On the day I dined at The Oasis — the name plays on the fact that the 5th SFG(A)'s area of responsibility is largely in the deserts of the Middle East — Windes was particularly excited about a cake his men had just made for an event that evening. It was frosted with a white background and embellished with the arrowhead-lightning-and-dagger insignia of the Special Forces Group. He was also pleased to see that his team is making progress in getting the pudding and cream to settle in colored layers in the parfaits.

A veteran of both the Army Ranger School at Fort Benning, Ga., and the Army's culinary school at Fort Lee, Va., Windes holds designations as jumpmaster and pathfinder. But in his role as DFAC manager, he spends more time costing out menus than jumping out of planes. While the all-you-can-eat lunch at The Oasis costs just $4.55, Windes still is expected to earn a profit on the operation. That means two things: First, he has to deliver a product that attracts customers, since soldiers have multiple dining options, both on and off the post. Second, he has to do it within a budget.

On the day I visited, my four-and-half bucks bought access to unlimited amounts of food, starting with a salad bar, which is positioned right up front. There was also a short-order bar, with grilled cheese sandwiches, burgers, fries and baked beans at the ready; a succulent roast at the carving station; pizza made from scratch; a taco bar; bologna and cheese sandwiches on white and wheat bread; tomato-and-rice soup; and an array of pineapple upside-down cakes, gelatin and pudding parfaits, sugar cookies and a soft-serve ice cream machine, with toppings and cones available. It was Asian-food day at the hot bar, with a choice between hamburger yakisoba and sweet-and-sour pork. I opted for the latter, over rice, with a side of steamed broccoli.

How did it taste, you ask? Well, far be it from me to nitpick in the face of heroism. ("Thank you for defending the nation. Your noodles lack flavor. As you were.") But before I had taken the first bite, Windes pre-empted any criticism. "It's designed to be bland on purpose," he said, adding that the recipes all come from a centralized manual, somewhere up the U.S. military's culinary chain of command. "But we have a whole bunch of condiments."

So, maybe The Oasis isn't exactly the culinary avant-garde, but there's plenty of intelligence to be garnered from dining with the military.

First, civilian restaurants could learn a thing or two from The Oasis' hygiene protocols. Remember that photograph of the military skirmish in the Middle East? It hangs directly over a hand-washing sink inside the front door, where all guests at The Oasis scrub in before grabbing a tray and proceeding down the food lines.

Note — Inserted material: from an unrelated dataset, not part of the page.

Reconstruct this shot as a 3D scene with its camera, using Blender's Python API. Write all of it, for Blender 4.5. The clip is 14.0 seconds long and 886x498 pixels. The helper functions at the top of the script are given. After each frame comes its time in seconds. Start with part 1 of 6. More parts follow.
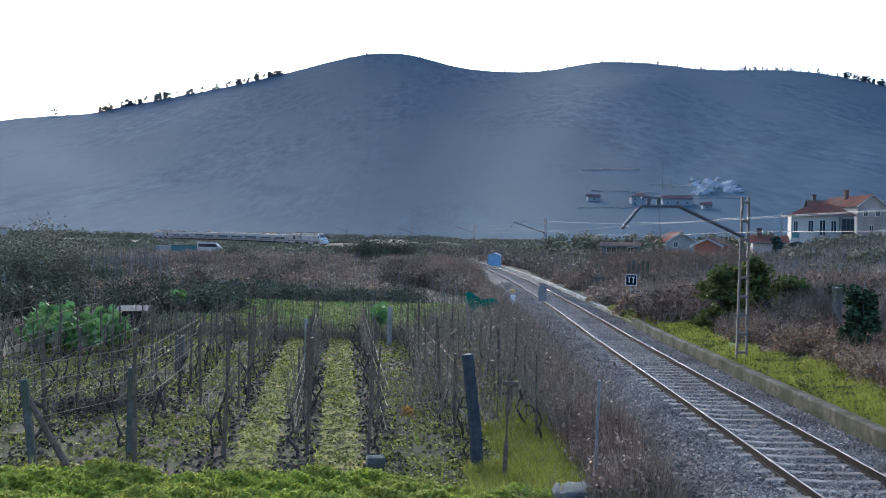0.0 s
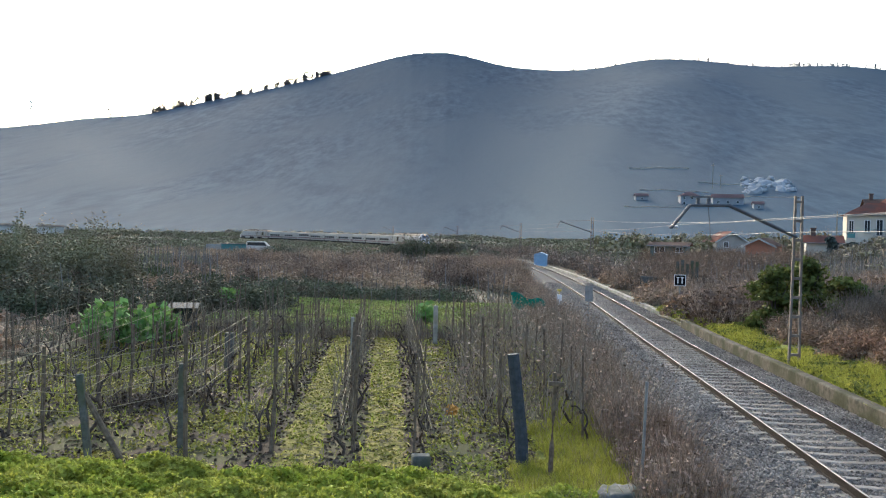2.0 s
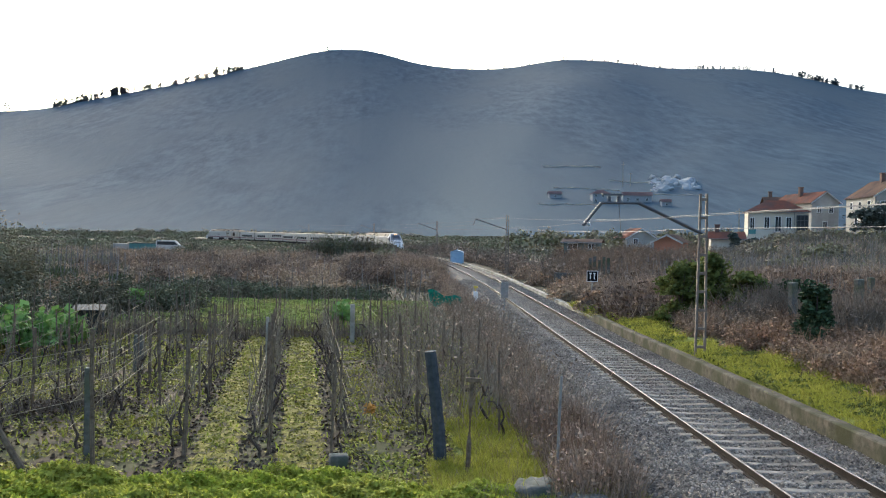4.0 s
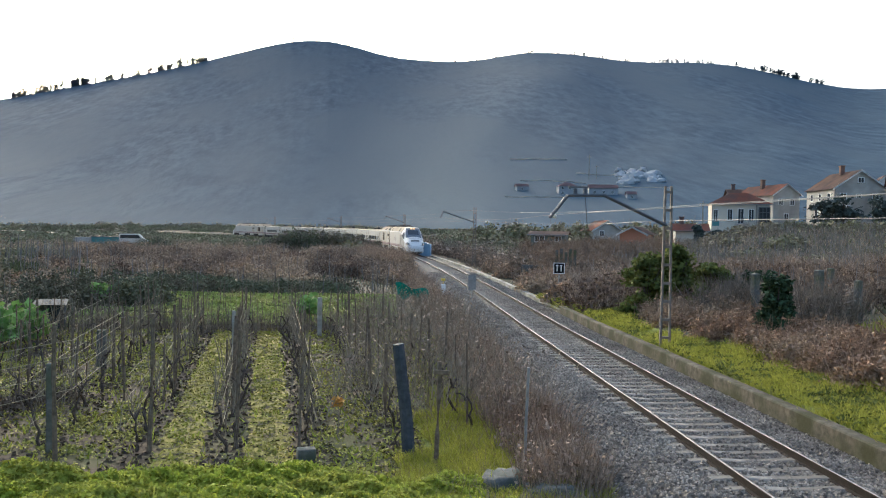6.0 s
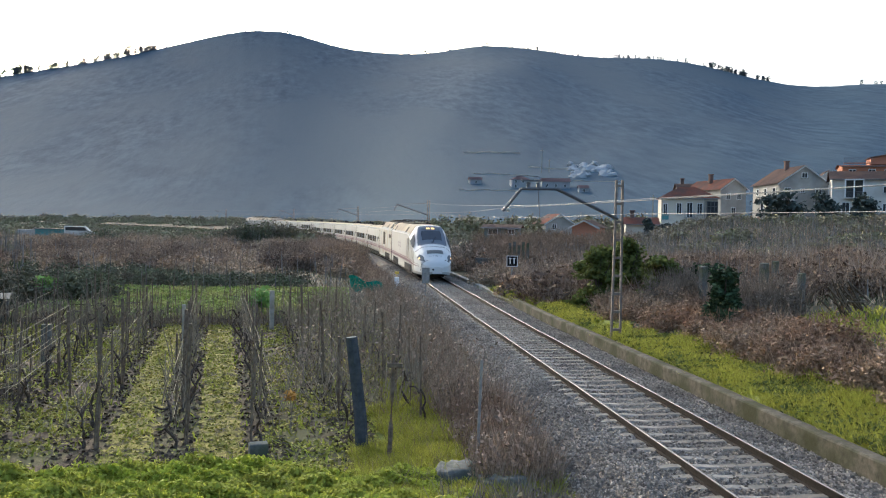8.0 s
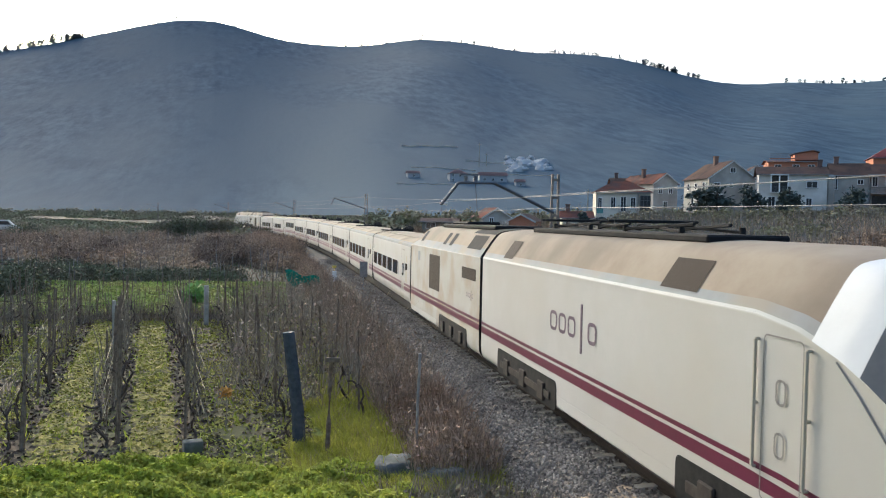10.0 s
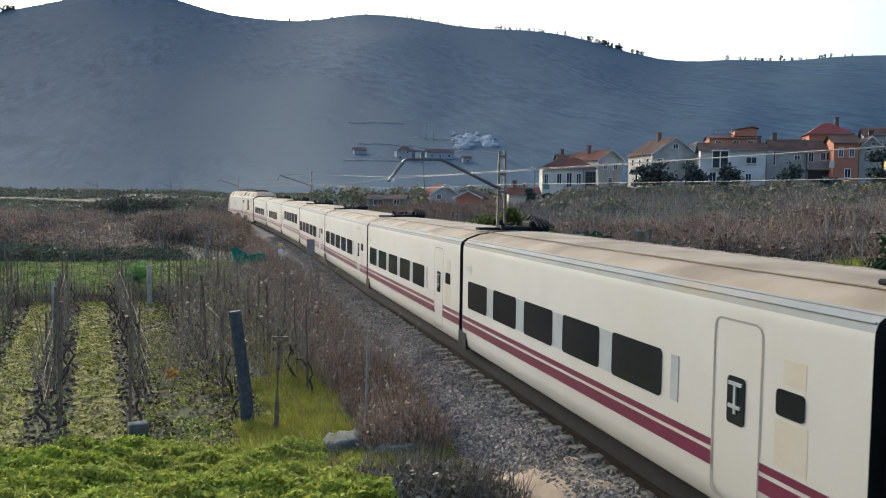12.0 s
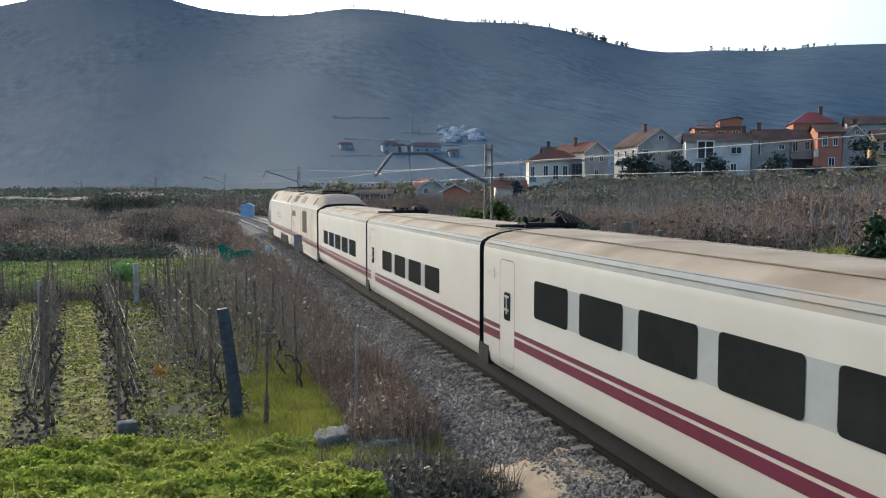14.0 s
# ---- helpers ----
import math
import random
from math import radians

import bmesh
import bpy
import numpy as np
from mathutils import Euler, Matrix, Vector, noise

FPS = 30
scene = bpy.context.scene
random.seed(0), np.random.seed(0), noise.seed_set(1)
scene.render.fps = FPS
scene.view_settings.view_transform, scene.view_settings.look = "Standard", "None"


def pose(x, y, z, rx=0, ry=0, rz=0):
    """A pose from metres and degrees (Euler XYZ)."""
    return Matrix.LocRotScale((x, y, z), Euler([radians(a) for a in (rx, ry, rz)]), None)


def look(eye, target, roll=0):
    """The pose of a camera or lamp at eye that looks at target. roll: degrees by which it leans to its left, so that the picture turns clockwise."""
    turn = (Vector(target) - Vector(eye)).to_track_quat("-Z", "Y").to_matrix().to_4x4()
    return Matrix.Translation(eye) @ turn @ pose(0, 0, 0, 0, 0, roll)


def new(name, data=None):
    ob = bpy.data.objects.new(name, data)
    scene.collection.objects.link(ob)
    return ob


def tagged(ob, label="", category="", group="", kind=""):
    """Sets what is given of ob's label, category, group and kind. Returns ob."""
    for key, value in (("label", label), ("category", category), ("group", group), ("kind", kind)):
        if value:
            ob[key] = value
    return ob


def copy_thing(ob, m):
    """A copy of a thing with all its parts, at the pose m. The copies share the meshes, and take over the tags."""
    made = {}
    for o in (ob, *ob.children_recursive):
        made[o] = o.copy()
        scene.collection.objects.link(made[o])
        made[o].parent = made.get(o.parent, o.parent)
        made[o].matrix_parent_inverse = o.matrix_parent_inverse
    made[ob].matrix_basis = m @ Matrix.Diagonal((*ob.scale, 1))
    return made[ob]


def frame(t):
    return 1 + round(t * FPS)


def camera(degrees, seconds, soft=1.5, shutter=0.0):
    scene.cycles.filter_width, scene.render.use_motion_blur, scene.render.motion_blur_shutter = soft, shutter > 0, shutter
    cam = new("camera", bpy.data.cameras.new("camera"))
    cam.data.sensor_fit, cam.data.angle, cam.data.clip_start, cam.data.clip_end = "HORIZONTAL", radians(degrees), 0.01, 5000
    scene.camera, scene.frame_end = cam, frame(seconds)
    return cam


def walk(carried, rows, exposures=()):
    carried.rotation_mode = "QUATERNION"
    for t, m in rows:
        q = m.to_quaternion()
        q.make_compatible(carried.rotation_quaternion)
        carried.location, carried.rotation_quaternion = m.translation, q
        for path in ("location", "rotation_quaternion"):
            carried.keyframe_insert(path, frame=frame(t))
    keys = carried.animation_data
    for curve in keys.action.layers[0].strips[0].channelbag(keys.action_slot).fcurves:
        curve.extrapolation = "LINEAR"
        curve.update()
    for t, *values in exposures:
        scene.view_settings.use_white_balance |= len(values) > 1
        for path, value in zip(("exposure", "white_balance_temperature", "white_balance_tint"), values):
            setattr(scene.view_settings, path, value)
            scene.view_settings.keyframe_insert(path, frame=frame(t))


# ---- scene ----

Second, a few paces from the sink, a printout of the day's menu lists all calorie counts and fat content. (One cup of hamburger yakisoba: 392 calories, 16 fat grams.) Furthermore, note cards posted on the sneeze guard of the hot bar reiterated the nutrition information. (My one-cup serving of sweet-and-sour pork had 348 calories, 13 grams of fat and 329 milligrams of sodium.)

That's a lot more information than is readily available at a standard-issue restaurant. Still, nothing can substitute for the enthusiastic recommendation of a helpful server. When we turned to the uniformed men behind the steam table to help us whittle down our choices, one tong-wielding soldier simply had this to say: "It's all good, ma'am."

The Oasis serves breakfast and lunch Monday-Friday. The DFAC is open to the public, but guests must obtain a pass to get on the post.